Consider, if you will, the New Testament doctrine of predestination. Why should you? Mostly 'cause I'm an amateur on the subject and I like to stir up controversy to build my readership. Predestination is when the you forget to change your clocks for daylight savings time and you accidentally arrive at your destination one hour early. This is not to be confused with re-destination which is when you miss your exit on the freeway and have to double U-turn to get back to it. At least that's what I used to think...
Until the produce guy with the eyebrow ring told me otherwise. It went something like this:
Me: Excuse me, but can you help me pick out a good butternut squash? I can't seem to choose.
Produce Guy: dude, you have to like, thump it and roll it over in your hands, yo, and like, smell it (he takes a big sniff)
Me: But what am I feeling for? I mean, how is it supposed to smell? What does a good one sound like?
Produce Guy: woah, that's like, a lot of questions dude, ultimately you just have to pick one
Me: But how do I know which one is best?
Produce Guy: well dude, really what you need to do is let the squash pick you, yo, yeah, let it pick you (at this point he mumbled something I couldn't understand and began adjusting the bell peppers)
Me: So which is it then? Do I pick it or does it pick me?
Produce Guy: (with yoda-like seriousness) yeah dude, you got it.

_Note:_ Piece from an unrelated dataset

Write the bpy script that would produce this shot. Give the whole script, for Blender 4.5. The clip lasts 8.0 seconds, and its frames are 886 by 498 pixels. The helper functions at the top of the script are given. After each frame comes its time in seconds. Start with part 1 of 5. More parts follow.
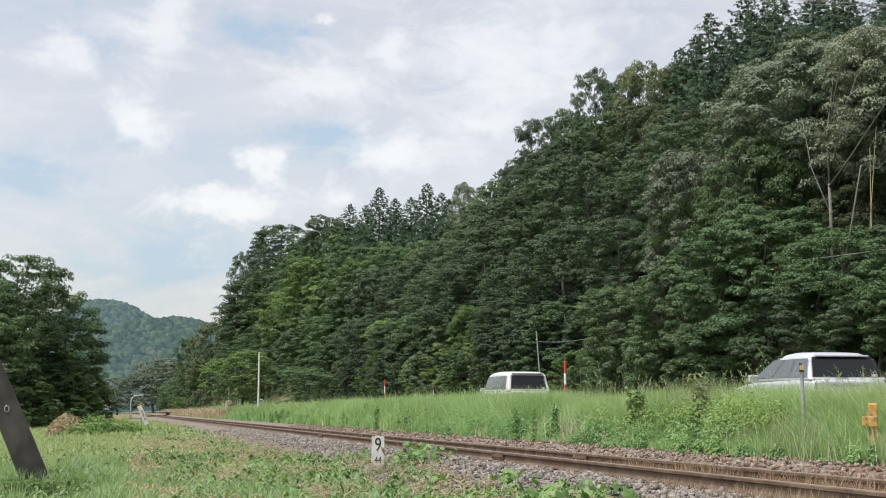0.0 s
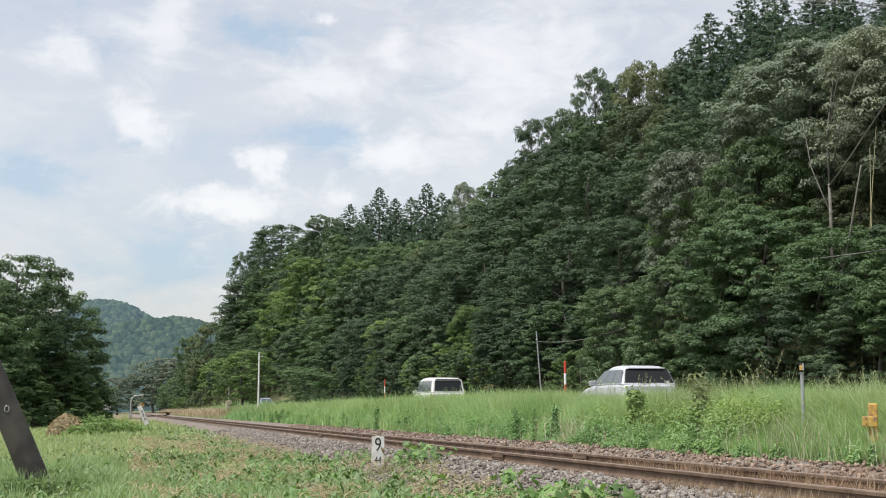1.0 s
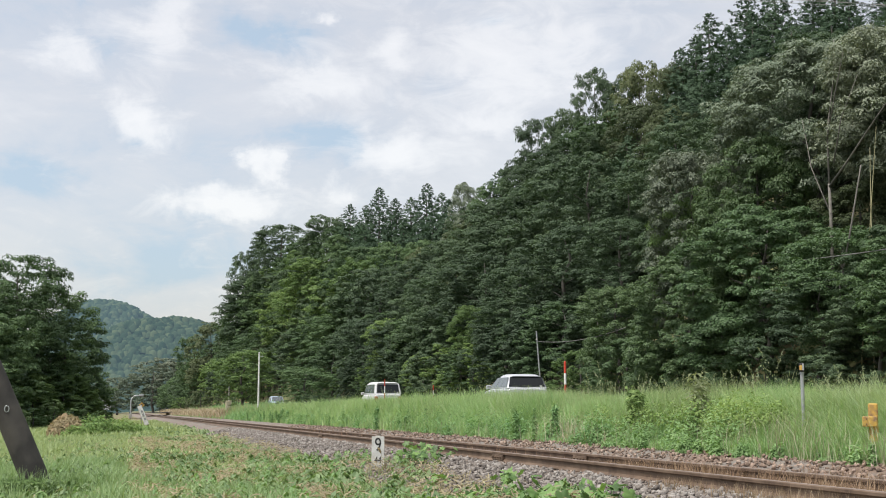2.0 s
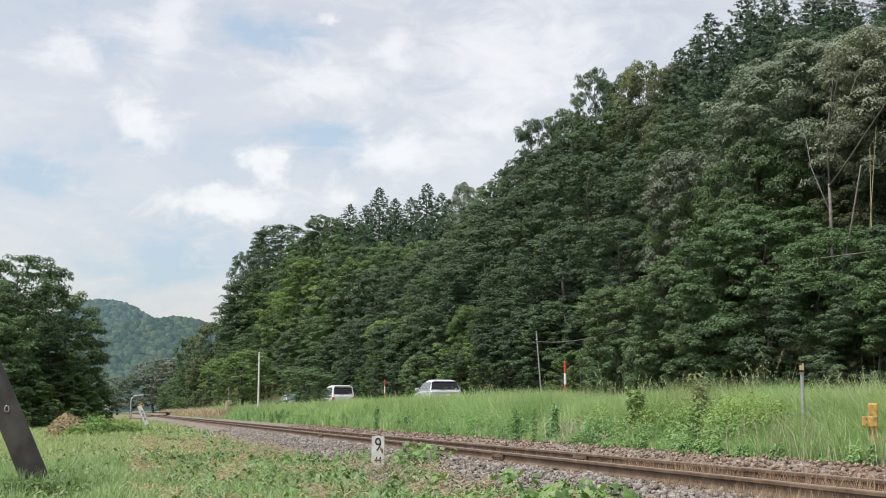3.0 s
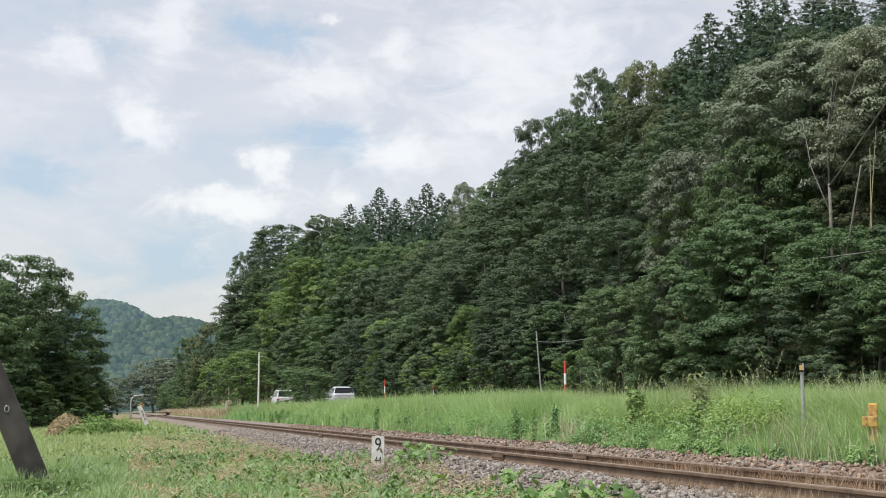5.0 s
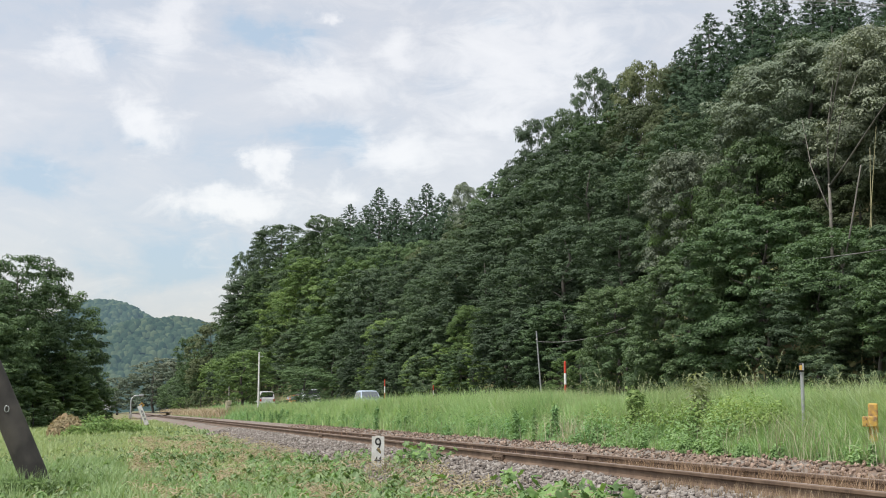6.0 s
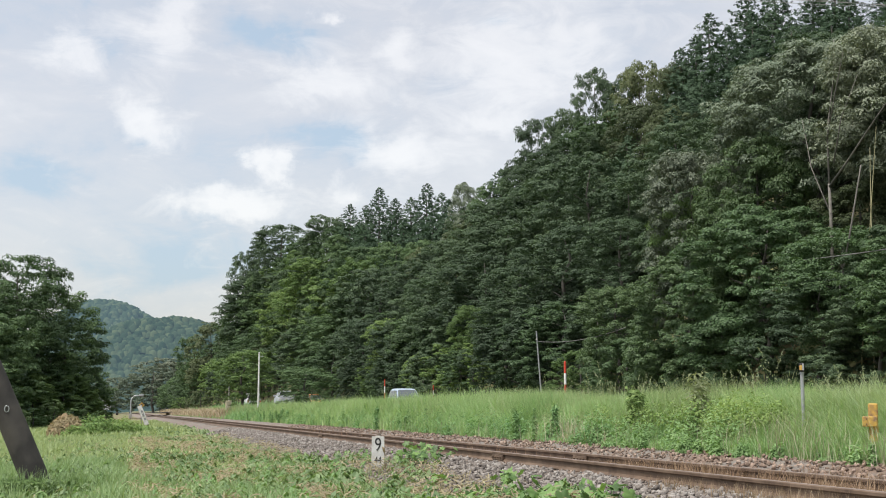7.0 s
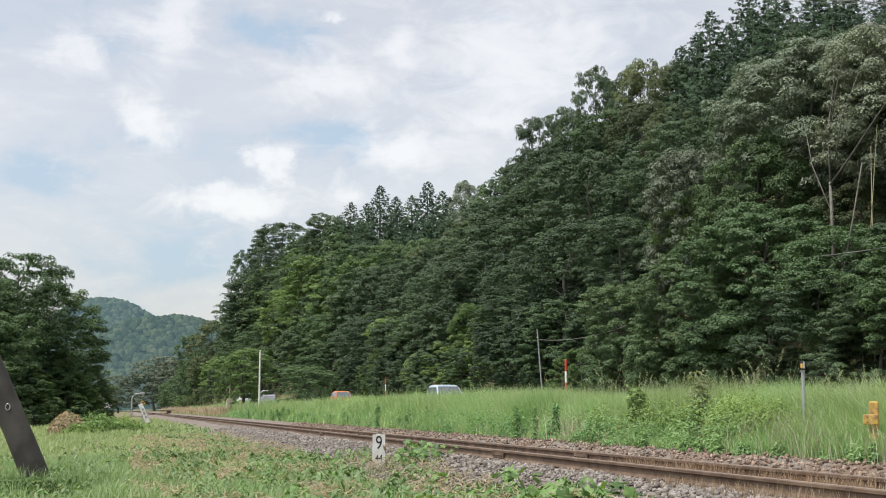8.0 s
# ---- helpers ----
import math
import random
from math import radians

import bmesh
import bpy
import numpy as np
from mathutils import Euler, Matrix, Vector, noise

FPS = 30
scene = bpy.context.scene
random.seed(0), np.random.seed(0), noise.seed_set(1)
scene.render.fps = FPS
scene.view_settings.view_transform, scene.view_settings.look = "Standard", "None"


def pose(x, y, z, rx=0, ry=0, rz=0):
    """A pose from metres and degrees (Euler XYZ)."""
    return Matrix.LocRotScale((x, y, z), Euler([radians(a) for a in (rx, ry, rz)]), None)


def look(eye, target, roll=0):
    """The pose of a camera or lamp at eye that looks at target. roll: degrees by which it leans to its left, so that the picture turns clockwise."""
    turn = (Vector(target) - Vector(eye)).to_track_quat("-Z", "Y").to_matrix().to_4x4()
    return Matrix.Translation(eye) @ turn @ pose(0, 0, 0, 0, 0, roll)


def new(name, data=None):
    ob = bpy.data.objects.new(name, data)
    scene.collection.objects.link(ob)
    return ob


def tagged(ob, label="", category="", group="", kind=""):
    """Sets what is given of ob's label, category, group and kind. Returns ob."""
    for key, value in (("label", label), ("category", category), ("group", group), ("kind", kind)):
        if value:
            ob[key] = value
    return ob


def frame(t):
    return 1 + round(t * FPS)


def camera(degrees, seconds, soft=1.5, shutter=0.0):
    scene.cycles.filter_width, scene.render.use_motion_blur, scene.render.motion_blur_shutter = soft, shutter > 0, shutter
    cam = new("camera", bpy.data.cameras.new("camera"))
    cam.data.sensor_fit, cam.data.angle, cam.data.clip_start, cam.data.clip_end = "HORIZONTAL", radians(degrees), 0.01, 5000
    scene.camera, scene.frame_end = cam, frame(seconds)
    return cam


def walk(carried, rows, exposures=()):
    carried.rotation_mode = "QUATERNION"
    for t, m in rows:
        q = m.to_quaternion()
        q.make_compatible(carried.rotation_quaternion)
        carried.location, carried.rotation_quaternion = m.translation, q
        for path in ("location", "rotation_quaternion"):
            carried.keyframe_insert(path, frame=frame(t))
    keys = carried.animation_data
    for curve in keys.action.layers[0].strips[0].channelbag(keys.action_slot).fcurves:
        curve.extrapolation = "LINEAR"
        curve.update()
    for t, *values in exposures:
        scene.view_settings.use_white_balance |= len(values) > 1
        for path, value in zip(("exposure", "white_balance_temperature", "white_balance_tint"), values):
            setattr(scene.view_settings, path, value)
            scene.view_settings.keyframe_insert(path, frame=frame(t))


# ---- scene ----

# World axes: y runs along the railway, x to its right, z = 0 at the rail tops.
EYE_Z = 0.66
PITCH, YAW = 7.589, 15.043


def cam_pose(dp=0.0, dy=0.0):
    return pose(0, 0, EYE_Z, 90 + PITCH + dp, 0, -(YAW + dy))


cam = camera(40, 8.0, soft=1.0, shutter=0.3)
walk(cam, [(0.0, cam_pose()), (4.0, cam_pose()), (7.2, cam_pose()), (7.5, cam_pose(-0.01, 0.0)),
           (7.8, cam_pose(-0.055, -0.025)), (8.0, cam_pose(-0.088, -0.04))])
scene.view_settings.exposure = 0.0

# ---- world and sun ----
SUN_EL, SUN_AZ = 64.0, -108.0      # degrees; azimuth from +y towards +x
world = bpy.data.worlds.new("world")
scene.world = world
world.use_nodes = True
wn = world.node_tree.nodes
sky = wn.new("ShaderNodeTexSky")
sky.sky_type = "NISHITA"
sky.sun_disc = False
sky.sun_elevation = radians(SUN_EL)
sky.sun_rotation = radians(SUN_AZ)
sky.dust_density = 3.0
world.node_tree.links.new(sky.outputs["Color"], wn["Background"].inputs["Color"])
wn["Background"].inputs["Strength"].default_value = 0.076
sun = new("sun", bpy.data.lights.new("sun", "SUN"))
sun.data.energy = 4.75
sun.data.angle = radians(22)
sun.data.color = (1.0, 0.95, 0.87)
sd = Vector((math.sin(radians(SUN_AZ)) * math.cos(radians(SUN_EL)), math.cos(radians(SUN_AZ)) * math.cos(radians(SUN_EL)), math.sin(radians(SUN_EL))))
sun.matrix_world = look(sd * 200, (0, 0, 0))


# ---- materials ----
def nodes_of(name):
    m = bpy.data.materials.new(name)
    m.use_nodes = True
    nt = m.node_tree
    return m, nt, nt.nodes, nt.links, nt.nodes["Principled BSDF"]


def ramp(nt, fac, stops):
    r = nt.nodes.new("ShaderNodeValToRGB")
    el = r.color_ramp.elements
    while len(el) < len(stops):
        el.new(0.5)
    for e, (p, c) in zip(el, stops):
        e.position, e.color = p, (*c, 1)
    nt.links.new(fac, r.inputs["Fac"])
    return r.outputs["Color"]


def mixc(nt, a, b, fac, mode="MIX"):
    n = nt.nodes.new("ShaderNodeMix")
    n.data_type, n.blend_type = "RGBA", mode
    for sock, v in ((n.inputs[0], fac), (n.inputs[6], a), (n.inputs[7], b)):
        if isinstance(v, bpy.types.NodeSocket):
            nt.links.new(v, sock)
        elif isinstance(v, tuple):
            sock.default_value = (*v, 1)
        else:
            sock.default_value = v
    return n.outputs[2]


def math_node(nt, op, a, b=0.0, c=0.0, clamp=False):
    n = nt.nodes.new("ShaderNodeMath")
    n.operation, n.use_clamp = op, clamp
    for sock, v in zip(n.inputs, (a, b, c)):
        if isinstance(v, bpy.types.NodeSocket):
            nt.links.new(v, sock)
        else:
            sock.default_value = v
    return n.outputs[0]


def tex(nt, scale, detail=5.0, rough=0.55, vec=None, distort=0.0):
    n = nt.nodes.new("ShaderNodeTexNoise")
    n.inputs["Scale"].default_value, n.inputs["Detail"].default_value = scale, detail
    n.inputs["Roughness"].default_value, n.inputs["Distortion"].default_value = rough, distort
    if vec is None:
        vec = nt.nodes.new("ShaderNodeTexCoord").outputs["Object"]
    nt.links.new(vec, n.inputs["Vector"])
    return n.outputs["Fac"]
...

So there it is, a temporary agnosticism. Still don't see it? Let me elaborate. The New Testament insists on two seemingly contradictory viewpoints. One is that God is in ultimate control of everything and that even if we "choose" to follow him we have done so only because he made us to, or predestined us to. But the New Testament also says that we are responsible to God for our choice to follow him or not. Therein lies the apparent contradiction. Do we have freedom to choose or not?
Instead of trying to answer this question, a question that has eluded an answer that can be agreed upon by all (or even most) Christians for centuries, a question that has received lifetimes of scrutiny by smarter folks than I (like John Calvin in the painting), instead of embarrassing myself by giving an answer, let me just tell you what has brought me some phycho-peace about the subject. You guessed it: the wave-particle duality of light.
Physicists couldn't see how light (or electrons) could be both waves and simultaneously particles until someone eventually figured it out (Richard Feynman). Until he figured out QED theory physicists fell into one of three categories: wave guys, particle guys, and temporary agnosticism guys. The later could not dispute experiments that showed contradictory evidence, and yet they could not explain it, but they figured that one day someone would untangle the nasty mess. (See my other post about physicists and philosophers on November 27)
So perhaps those of us who take the New Testament seriously can agree to hold these two, seemingly contradictory views in tension for a while. It seems unlikely that humans will ever discover a way to reconcile them, but surely God can in heaven. So being a temporary agnostic, at least in this sense, is sounding pretty good to me. Does that sound like a cop-out to you?
1 comment:
The whole issue can be addressed in a single question. If you dig a hole, are you creating the whole from the power of your free will? Or is the hole there and you're just taking the dirt out?